Task brief: Look below for the line containing "scene.collection.objects.link(ob)"; from there through the line containing "shutter > 0, shutter", both lines included, please set down each line exactly and nothing else.

====== Exercise input ======

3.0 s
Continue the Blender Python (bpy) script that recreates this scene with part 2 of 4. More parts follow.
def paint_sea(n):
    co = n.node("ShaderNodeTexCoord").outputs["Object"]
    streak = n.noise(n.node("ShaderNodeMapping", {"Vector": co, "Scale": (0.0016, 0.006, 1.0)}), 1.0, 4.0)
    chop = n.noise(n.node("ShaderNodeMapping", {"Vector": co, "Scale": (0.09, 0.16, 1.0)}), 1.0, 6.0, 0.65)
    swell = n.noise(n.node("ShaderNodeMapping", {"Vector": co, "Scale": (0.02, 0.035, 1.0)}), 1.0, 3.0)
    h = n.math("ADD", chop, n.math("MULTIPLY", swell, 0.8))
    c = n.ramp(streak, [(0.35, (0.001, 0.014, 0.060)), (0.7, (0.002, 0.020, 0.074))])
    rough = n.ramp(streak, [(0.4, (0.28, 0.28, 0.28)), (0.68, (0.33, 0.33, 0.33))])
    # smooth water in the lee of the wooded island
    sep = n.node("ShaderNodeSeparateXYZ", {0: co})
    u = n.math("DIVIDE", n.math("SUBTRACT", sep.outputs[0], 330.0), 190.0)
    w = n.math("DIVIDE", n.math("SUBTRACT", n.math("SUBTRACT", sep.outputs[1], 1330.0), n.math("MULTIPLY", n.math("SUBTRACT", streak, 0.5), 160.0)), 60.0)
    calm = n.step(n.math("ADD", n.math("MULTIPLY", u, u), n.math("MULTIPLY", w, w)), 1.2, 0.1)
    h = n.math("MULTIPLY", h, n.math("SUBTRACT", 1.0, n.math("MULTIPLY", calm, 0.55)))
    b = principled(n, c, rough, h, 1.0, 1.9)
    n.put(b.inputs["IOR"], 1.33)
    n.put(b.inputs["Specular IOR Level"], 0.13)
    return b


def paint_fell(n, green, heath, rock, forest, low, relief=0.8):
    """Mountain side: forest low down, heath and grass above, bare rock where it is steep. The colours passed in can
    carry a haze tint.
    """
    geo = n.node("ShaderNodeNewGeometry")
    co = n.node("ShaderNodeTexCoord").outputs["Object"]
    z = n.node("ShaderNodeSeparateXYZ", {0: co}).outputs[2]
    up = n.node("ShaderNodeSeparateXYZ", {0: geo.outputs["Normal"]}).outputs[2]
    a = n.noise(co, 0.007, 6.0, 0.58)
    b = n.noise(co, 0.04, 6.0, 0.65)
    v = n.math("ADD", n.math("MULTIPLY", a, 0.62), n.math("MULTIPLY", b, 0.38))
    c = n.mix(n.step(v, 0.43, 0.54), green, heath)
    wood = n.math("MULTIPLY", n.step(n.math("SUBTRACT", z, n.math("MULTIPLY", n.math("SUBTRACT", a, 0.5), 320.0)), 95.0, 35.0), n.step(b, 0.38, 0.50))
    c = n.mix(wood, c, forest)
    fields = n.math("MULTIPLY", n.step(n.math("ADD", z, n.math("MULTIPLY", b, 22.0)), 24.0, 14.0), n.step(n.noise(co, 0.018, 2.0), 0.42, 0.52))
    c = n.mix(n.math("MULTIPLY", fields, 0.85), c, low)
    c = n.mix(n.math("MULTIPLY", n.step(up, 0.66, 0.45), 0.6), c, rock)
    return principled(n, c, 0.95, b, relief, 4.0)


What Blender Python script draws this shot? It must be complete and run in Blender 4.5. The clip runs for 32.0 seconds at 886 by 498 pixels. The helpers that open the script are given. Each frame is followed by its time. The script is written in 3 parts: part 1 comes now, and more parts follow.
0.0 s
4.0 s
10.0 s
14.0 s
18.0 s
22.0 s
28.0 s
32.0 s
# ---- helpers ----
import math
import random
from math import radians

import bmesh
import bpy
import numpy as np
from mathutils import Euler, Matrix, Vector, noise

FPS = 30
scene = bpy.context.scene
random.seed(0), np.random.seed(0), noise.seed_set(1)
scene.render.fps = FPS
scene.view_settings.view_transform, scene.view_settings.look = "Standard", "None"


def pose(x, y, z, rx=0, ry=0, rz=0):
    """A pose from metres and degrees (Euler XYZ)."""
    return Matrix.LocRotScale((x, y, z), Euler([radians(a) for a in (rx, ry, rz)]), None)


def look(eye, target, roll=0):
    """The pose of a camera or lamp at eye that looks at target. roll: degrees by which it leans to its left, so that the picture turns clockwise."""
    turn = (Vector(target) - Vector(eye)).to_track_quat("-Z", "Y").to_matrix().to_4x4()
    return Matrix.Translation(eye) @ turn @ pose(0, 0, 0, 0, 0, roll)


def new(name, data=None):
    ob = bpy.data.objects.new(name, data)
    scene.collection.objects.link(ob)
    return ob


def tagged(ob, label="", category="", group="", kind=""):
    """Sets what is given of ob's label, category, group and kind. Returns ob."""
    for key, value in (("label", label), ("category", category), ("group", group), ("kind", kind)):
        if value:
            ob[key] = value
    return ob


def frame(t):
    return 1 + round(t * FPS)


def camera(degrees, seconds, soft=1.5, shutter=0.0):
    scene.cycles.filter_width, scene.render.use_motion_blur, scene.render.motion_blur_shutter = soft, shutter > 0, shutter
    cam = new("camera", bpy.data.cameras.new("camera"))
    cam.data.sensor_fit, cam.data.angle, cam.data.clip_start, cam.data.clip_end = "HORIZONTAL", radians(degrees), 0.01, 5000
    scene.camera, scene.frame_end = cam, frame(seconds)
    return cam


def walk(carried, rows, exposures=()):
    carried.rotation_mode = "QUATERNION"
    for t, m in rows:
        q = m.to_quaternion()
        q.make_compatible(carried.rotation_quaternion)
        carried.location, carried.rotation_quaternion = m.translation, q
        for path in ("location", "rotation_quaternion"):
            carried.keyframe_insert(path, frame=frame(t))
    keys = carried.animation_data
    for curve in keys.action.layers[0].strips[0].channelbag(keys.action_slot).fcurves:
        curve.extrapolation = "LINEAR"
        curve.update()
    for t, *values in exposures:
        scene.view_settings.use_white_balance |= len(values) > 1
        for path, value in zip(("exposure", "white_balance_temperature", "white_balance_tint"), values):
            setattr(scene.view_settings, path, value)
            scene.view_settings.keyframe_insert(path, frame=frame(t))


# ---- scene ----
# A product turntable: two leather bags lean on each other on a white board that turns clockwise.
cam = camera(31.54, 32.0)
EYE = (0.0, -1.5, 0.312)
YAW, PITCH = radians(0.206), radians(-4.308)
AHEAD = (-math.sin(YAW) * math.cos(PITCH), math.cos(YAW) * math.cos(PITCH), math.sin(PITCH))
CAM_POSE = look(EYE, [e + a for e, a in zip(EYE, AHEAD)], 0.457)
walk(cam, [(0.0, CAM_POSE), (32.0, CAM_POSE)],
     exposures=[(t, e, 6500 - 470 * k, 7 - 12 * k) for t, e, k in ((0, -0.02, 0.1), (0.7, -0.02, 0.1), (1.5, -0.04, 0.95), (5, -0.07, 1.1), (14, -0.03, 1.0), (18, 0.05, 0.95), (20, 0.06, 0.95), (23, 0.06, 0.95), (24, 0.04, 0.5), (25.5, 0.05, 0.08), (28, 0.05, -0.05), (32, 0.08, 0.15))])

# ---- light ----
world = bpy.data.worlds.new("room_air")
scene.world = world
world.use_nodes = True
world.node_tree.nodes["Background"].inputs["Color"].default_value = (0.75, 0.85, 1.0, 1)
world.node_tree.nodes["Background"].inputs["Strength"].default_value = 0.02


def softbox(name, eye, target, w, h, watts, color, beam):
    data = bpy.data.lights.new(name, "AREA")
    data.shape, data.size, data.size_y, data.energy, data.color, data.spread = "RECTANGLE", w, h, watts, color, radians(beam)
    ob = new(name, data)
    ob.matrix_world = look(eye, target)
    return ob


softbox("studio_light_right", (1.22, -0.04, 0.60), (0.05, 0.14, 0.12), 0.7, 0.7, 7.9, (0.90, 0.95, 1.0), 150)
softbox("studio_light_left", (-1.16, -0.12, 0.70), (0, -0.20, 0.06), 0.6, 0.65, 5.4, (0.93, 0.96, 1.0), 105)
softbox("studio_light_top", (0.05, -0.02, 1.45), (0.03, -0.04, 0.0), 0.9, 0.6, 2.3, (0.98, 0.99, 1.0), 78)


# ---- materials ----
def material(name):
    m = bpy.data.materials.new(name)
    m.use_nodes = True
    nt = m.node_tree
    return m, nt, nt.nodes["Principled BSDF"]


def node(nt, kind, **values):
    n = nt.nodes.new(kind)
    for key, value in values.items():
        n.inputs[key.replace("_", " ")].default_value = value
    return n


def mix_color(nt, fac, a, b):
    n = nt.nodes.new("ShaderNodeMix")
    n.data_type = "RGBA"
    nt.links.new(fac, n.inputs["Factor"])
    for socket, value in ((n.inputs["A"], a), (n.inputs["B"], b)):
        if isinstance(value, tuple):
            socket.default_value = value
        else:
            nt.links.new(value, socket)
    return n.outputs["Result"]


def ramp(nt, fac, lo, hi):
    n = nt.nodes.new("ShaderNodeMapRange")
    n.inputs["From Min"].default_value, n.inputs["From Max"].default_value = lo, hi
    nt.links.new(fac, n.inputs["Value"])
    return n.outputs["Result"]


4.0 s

======

Solved exercise:
    scene.collection.objects.link(ob)
    return ob


def tagged(ob, label="", category="", group="", kind=""):
    """Sets what is given of ob's label, category, group and kind. Returns ob."""
    for key, value in (("label", label), ("category", category), ("group", group), ("kind", kind)):
        if value:
            ob[key] = value
    return ob


def frame(t):
    return 1 + round(t * FPS)


def camera(degrees, seconds, soft=1.5, shutter=0.0):
    scene.cycles.filter_width, scene.render.use_motion_blur, scene.render.motion_blur_shutter = soft, shutter > 0, shutter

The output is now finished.